AI has made approvals faster, secrets rotation smarter, and deployment pipelines almost self-driving. Yet with that power comes a new kind of risk. Approvals become boilerplate. Agents skip context. Secrets leak through logs or mis-scoped tokens. What started as “move fast” turns into “pray nothing breaks.” Security and compliance teams are left auditing AI-driven actions with tools built for humans, not machine logic.
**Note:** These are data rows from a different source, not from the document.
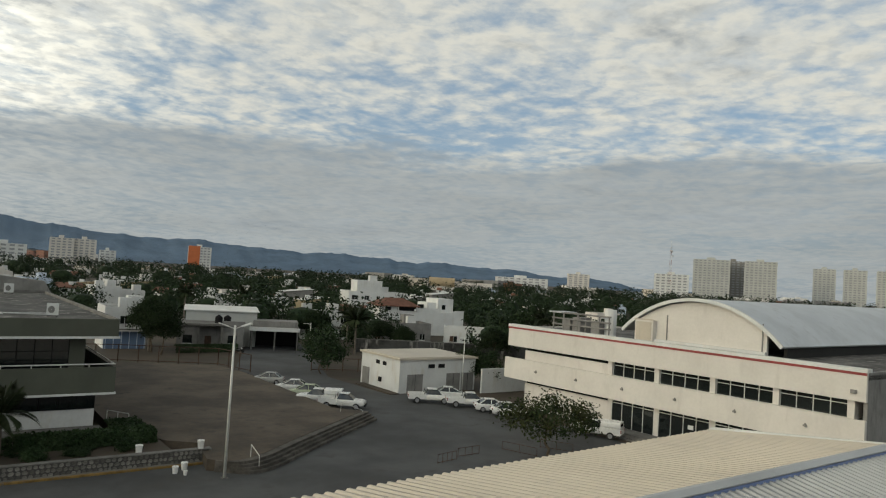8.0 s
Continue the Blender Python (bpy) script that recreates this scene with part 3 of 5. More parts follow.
def hall():
    t = thing("banded_hall", "two-storey cream hall with white bands and a vaulted roof", "building", m=HALL)
    L = 40.3
    part("upper_band", Mesh().box(0, L, 0, 0.3, 7.2, 9.5), M["cream"], t, "cream upper facade band")
    part("coping", Mesh().box(-0.05, L + 0.05, -0.06, 0.9, 9.5, 9.8), M["white"], t)
    part("stripe", Mesh().box(-0.02, L + 0.02, -0.03, 0.0, 9.28, 9.5), M["red"], t, "dark red painted stripe")
    part("lower_band", Mesh().box(-0.3, L, -0.1, 0.3, 3.3, 5.75), M["cream"], t, "cream lower facade band")
    part("end_wall", Mesh().box(L - 0.3, L, 0.3, 34, 3.3, 9.5), M["render_grey"], t)
    part("band_floor", Mesh().box(0, L, 0.3, 30, 3.4, 3.8), M["concrete"], t)
    part("roof_slab", Mesh().box(0, L, 0.3, 34, 8.9, 9.3), M["felt"], t)
    part("side_wall", Mesh().box(0, 0.3, 0.3, 34, 7.2, 9.5).box(2.4, 2.7, 1.8, 34, 0, 7.2), M["cream"], t)
    # near-black wall paints in the shade behind the windows
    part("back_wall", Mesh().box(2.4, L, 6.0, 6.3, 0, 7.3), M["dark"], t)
    yw = 1.5
    part("wall_panel", Mesh().box(2.6, 15.3, 0.42, 0.72, 3.8, 6.85), M["cream"], t)
    for xa, xb in ((2.8, 8.6), (8.9, 15.0)):
        part("slit_window", Mesh().box(xa, xb, 0.55, 0.65, 6.85, 7.2), M["glass"], t)
        part("slit_window", Mesh().box(xa, xb, 0.75, 0.85, 2.95, 3.3), M["glass"], t)
    part("wall_panel", Mesh().box(2.6, 15.3, 0.62, 0.92, 0.0, 2.95), M["cream"], t)
    for xa in (15.0, 20.75, 26.8, 32.75, 38.8):
        part("pier", Mesh().box(xa, xa + 0.55, yw - 1.15, yw + 0.35, 5.7, 7.25), M["cream"], t)
        part("pier", Mesh().box(xa, xa + 0.55, yw - 0.9, yw + 0.35, 0.3, 3.4), M["cream"], t)

    def band(xa, xb, z0, z1, n):
        w = part("window", Mesh().box(xa, xb, yw - 0.85, yw - 0.8, z0, z1), M["glass"], t, "dark green tinted windows")
        for i in range(n + 1):
            x = xa + (xb - xa) * i / n
            part("mullion", Mesh().box(x - 0.035, x + 0.035, yw - 0.92, yw - 0.85, z0, z1), M["pole"], w)
        part("transom", Mesh().box(xa, xb, yw - 0.91, yw - 0.85, z1 - 0.42, z1 - 0.36), M["pole"], w)
        part("sill", Mesh().box(xa, xb, yw - 1.0, yw - 0.8, z0 - 0.08, z0), M["pole"], w)

    for xa, xb in ((15.55, 20.75), (21.3, 26.8), (27.35, 32.75), (33.3, 38.8)):
        band(xa, xb, 5.75, 7.2, 4)
        band(xa, xb, 0.5, 3.3, 4)
    part("door_notice", Mesh().box(24.6, 25.2, yw - 0.97, yw - 0.94, 1.9, 2.3), M["white"], t, "white paper notice on the glass")
    part("step", Mesh().box(15.2, 39.5, -1.4, 2.4, -0.1, 0.5), M["concrete"], t)
    part("step", Mesh().box(15.2, 39.5, -1.8, -1.4, -0.1, 0.33), M["concrete"], t)
    part("step", Mesh().box(15.2, 39.5, -2.2, -1.8, -0.1, 0.17), M["concrete"], t)
    for x in (5.0, 11.1, 17.3, 23.5, 29.6, 35.8):
        part("wall_lamp", Mesh().box(x - 0.13, x + 0.13, -0.30, -0.12, 4.48, 4.64).box(x - 0.04, x + 0.04, -0.2, -0.1, 4.42, 4.75), M["render_grey"], t, "small grey floodlight")
    part("wall_lamp", Mesh().box(39.2, 39.6, -0.25, 0, 7.8, 8.1), M["render_grey"], t)

    # vault: a curved sheet roof over a cream gable
    xm, half, z0, rise = 22.4, 8.9, 10.3, 3.85

    def arc(s, out=0.0):
        big = (half * half + rise * rise) / (2 * rise)
        a = (2 * s - 1) * math.asin(half / big)
        return (xm + (big + out) * math.sin(a), z0 + rise - big + (big + out) * math.cos(a))

    ring = [arc(i / 28) for i in range(29)]
    outer = [arc(i / 28, 0.2) for i in range(29)]
    m = Mesh()
    for ya, yb in ((4.6, 60.0),):
        prof = outer + ring[::-1]
        m.sweep(prof, ya, yb, lambda p, y: (p[0], y, p[1]))
    part("vault", m, M["vault"], t, "curved galvanised sheet vault")
    edge = Mesh().sweep([arc(i / 28, 0.26) for i in range(29)] + [arc(i / 28, -0.08) for i in range(28, -1, -1)], 4.45, 4.75, lambda p, y: (p[0], y, p[1]))
    part("vault_edge", edge, M["white"], t)
    inset = 0.10
    lo = [arc(inset + (1 - 2 * inset) * i / 20, -0.15) for i in range(21)]
    gable = [(lo[-1][0], 9.2)] + lo[::-1] + [(lo[0][0], 9.2)]
    part("gable", Mesh().sweep(gable, 5.0, 5.3, lambda p, y: (p[0], y, p[1])), M["cream"], t, "cream rendered gable")
    for x in (xm - 3.6, lo[-1][0] - 0.5):
        part("gable_joint", Mesh().box(x, x + 0.12, 4.93, 5.0, 9.3, 12.4), M["render_grey"], t)
    part("gable_ledge", Mesh().box(lo[0][0], lo[-1][0], 4.7, 5.0, 9.2, 9.75), M["white"], t)
    door = part("roof_door", Mesh().box(xm - 7.2, xm - 4.9, 4.4, 5.0, 9.3, 11.7), M["cream"], t, "cream louvred roof door")
    part("door_frame", Mesh().box(xm - 7.3, xm - 4.8, 4.3, 4.4, 11.7, 11.82).box(xm - 7.0, xm - 5.1, 4.34, 4.4, 9.5, 11.5), M["sheet_cream"], door)
    # near-black strip draws the shade below the vault's eave
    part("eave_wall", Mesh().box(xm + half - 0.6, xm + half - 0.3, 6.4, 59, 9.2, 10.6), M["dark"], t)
    part("roof_lamp", Mesh().box(xm + 2.6, xm + 3.0, 5.3, 5.6, 9.8, 10.15), M["black"], t)


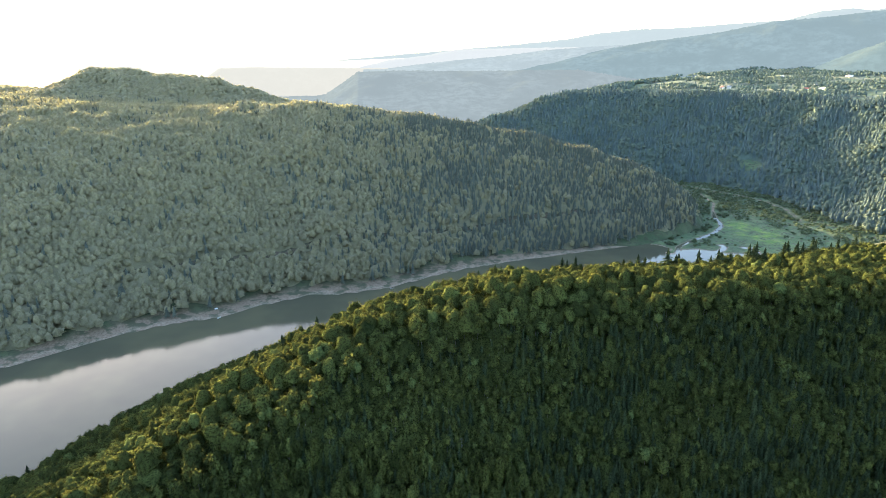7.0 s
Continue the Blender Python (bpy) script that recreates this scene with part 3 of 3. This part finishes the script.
def broadleaf_tree(seed, label, clumps=190, size=0.27):
    """A broadleaf tree about 12 m high with a crown 6 m wide, built at the origin."""
    r = random.Random(seed)
    tree = tagged(new("broadleaf_tree"), label, "tree", "trees on the shaded slope")
    part("trunk", tapered([(0, 0, -0.5), (0.1, 0.05, 2.5), (0.0, 0.15, 5.5), (0.1, 0.1, 9.0)], [0.26, 0.2, 0.14, 0.05]), BARK, tree)
    for q in range(4):
        a, z, l = q * 1.6 + r.uniform(-0.3, 0.3), 3.2 + q * 0.9, 2.2 - 0.25 * q
        part("limb", tapered([(0, 0.1, z), (math.cos(a) * l * 0.5, math.sin(a) * l * 0.5, z + 0.9), (math.cos(a) * l, math.sin(a) * l, z + 2.0)], [0.09, 0.06, 0.02], 5), BARK, tree)
    v, f = broad_crown(seed + 200, clumps, size, 9, 2, 0.3)
    part("crown", bm_from(v * (2.9, 2.9, 4.4), f), LEAF, tree)
    return tree


def spruce_tree(seed, label, group="trees on the shaded slope", tiers=11, width=0.2):
    """A spruce 12 m high, built at the origin."""
    tree = tagged(new("spruce_tree"), label, "tree", group)
    part("trunk", tapered([(0, 0, -0.5), (0.02, 0, 4.0), (0.0, 0.03, 11.6)], [0.17, 0.13, 0.02]), BARK, tree)
    v, f = spruce_boughs(seed + 300, tiers, 7, width)
    part("crown", bm_from(v * 12.0, f), NEEDLE, tree)
    return tree


def plant(kind, x, y, wide, high, turn):
    """Moves a fresh thing, or a copy of one, to its place: its width and height as factors."""
    z = float(land(np.array([x]), np.array([y]))[0])
    kind.scale = (wide, wide, high)
    return copy_thing(kind, pose(x, y, z - 0.1, 0, 0, turn))


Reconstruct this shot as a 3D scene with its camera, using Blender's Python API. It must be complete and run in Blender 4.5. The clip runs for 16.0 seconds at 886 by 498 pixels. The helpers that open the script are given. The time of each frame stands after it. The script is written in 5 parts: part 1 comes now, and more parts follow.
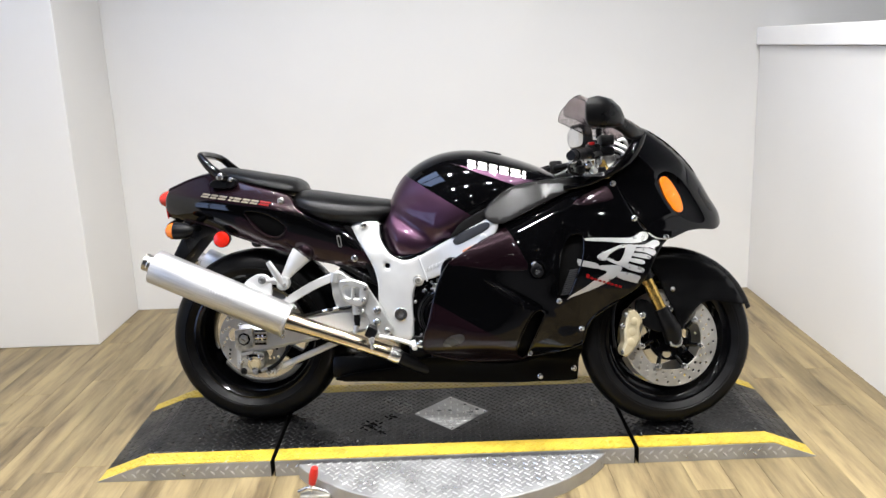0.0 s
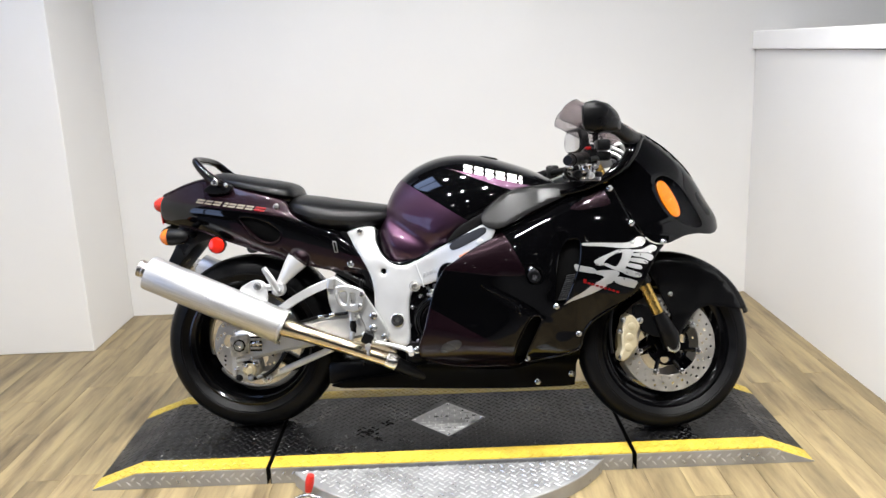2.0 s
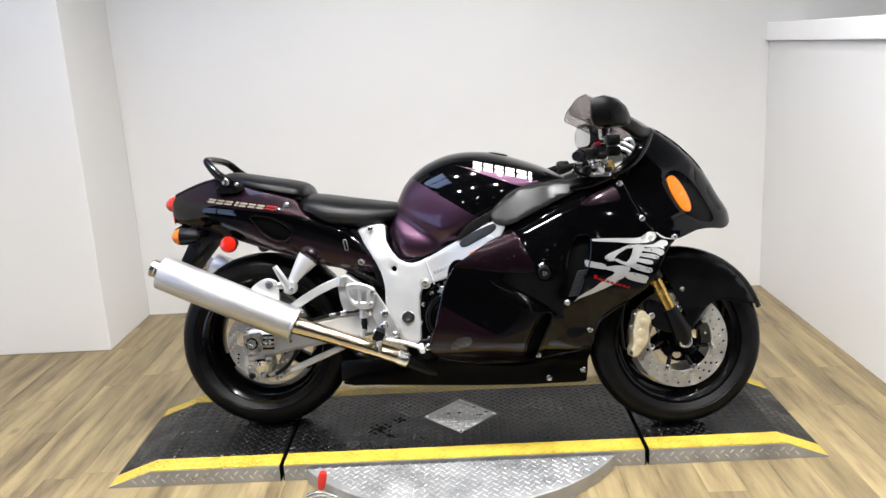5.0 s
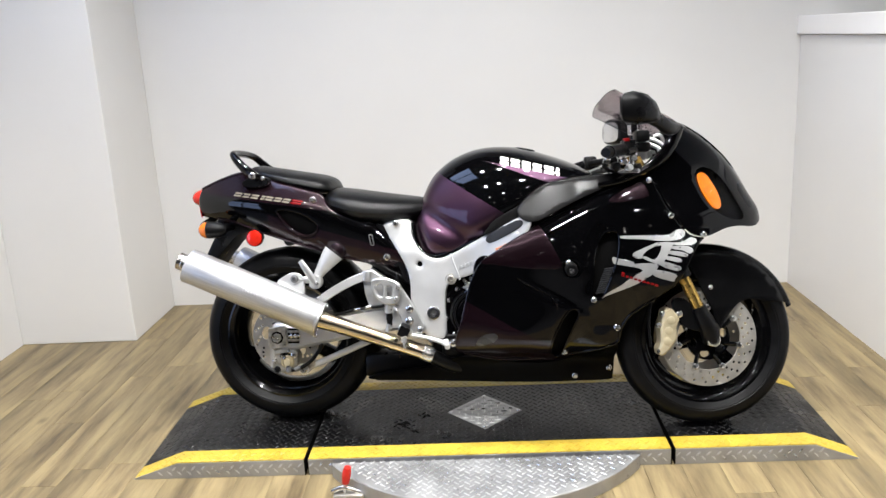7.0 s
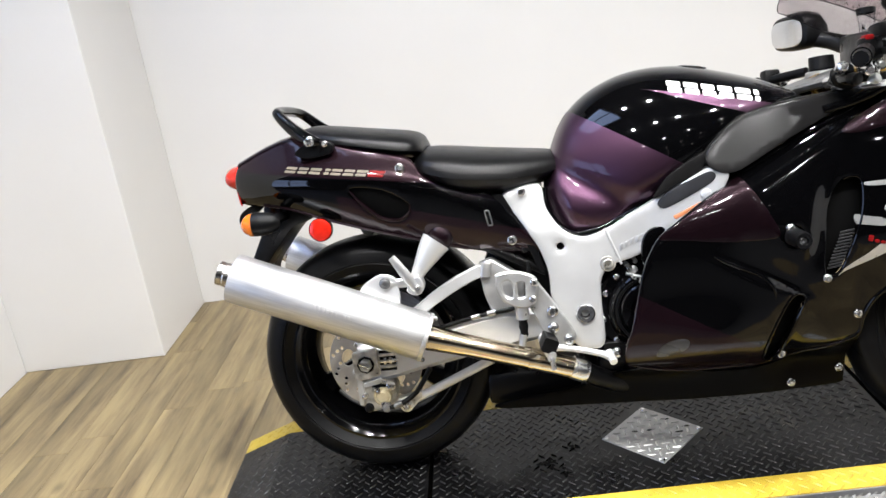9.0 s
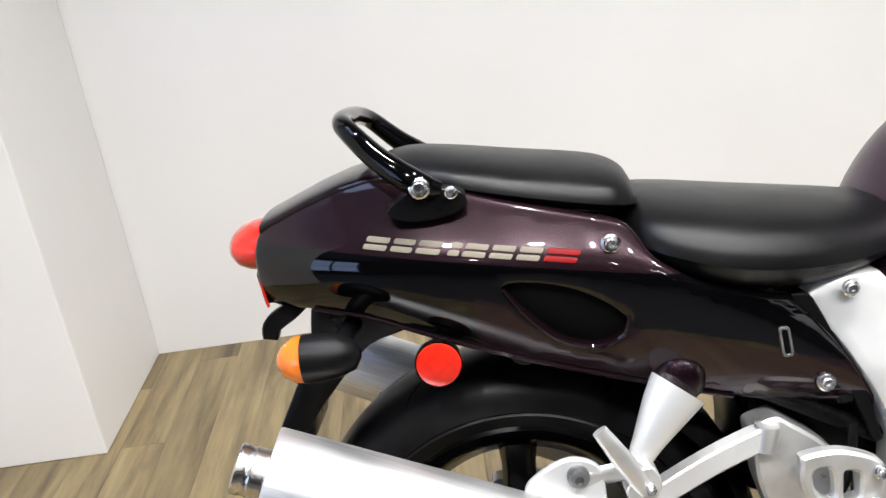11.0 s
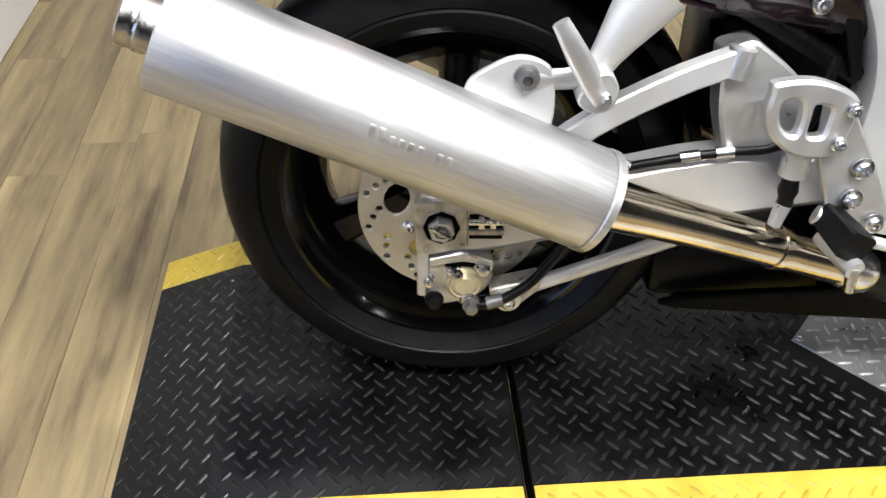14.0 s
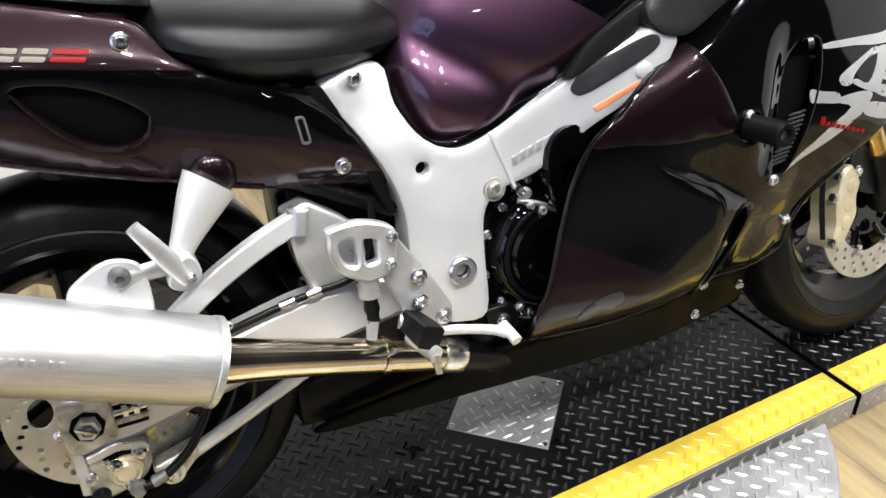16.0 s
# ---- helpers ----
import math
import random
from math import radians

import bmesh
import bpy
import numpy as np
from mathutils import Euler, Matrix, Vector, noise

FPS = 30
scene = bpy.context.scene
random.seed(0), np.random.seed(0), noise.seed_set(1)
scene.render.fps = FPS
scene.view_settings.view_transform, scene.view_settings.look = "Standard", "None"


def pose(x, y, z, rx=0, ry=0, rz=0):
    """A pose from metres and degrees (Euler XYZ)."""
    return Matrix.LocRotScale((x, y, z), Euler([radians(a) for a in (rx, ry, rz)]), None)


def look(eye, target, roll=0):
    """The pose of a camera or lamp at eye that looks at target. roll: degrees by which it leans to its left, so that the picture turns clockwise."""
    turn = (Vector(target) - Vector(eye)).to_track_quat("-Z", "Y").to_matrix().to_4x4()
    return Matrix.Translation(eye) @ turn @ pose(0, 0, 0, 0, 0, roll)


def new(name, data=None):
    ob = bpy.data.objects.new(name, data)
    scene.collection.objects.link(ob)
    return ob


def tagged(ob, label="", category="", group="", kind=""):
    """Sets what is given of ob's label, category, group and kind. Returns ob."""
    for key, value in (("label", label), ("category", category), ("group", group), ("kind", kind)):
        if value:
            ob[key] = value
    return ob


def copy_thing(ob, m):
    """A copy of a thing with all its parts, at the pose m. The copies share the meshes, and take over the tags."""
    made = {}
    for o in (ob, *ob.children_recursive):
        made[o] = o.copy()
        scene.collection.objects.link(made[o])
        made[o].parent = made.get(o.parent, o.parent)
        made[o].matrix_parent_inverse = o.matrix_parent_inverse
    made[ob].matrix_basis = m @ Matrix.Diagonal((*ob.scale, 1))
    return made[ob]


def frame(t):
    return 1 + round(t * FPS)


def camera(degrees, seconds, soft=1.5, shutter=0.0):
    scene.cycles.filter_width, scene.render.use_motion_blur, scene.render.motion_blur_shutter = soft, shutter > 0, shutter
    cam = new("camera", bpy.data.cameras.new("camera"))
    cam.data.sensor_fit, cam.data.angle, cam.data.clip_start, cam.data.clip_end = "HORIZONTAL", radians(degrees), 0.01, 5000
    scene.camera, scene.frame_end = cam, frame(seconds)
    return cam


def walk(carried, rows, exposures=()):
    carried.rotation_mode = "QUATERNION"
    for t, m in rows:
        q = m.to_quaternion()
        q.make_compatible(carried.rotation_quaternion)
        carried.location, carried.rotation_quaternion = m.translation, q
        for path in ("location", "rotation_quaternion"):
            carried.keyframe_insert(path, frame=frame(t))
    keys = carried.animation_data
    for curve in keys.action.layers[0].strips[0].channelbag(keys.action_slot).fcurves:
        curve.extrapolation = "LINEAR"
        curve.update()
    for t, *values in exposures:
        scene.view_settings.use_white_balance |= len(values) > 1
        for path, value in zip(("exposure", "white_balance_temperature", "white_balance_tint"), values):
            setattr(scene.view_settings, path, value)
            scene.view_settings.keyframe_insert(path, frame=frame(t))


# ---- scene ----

Access Guardrails fix this imbalance. They are real-time execution policies that protect both human and AI-driven operations. As autonomous systems, scripts, and agents gain access to production environments, Guardrails ensure no command, whether manual or machine-generated, can perform unsafe or noncompliant actions. They analyze intent at execution, blocking schema drops, bulk deletions, or data exfiltration before they happen. This creates a trusted boundary for AI tools and developers alike, allowing innovation to move faster without introducing new risk. By embedding safety checks into every command path, Access Guardrails make AI-assisted operations provable, controlled, and fully aligned with organizational policy.
Here is what changes once Access Guardrails go live. Every action passes through a live checkpoint that reads intent. If an AI assistant tries to touch a restricted schema, the command is denied before execution. If a pipeline references a secret outside its policy scope, the operation pauses for review instead of pushing a broken deploy. Approvals stop being a Slack emoji. They turn into verifiable, policy-defined steps.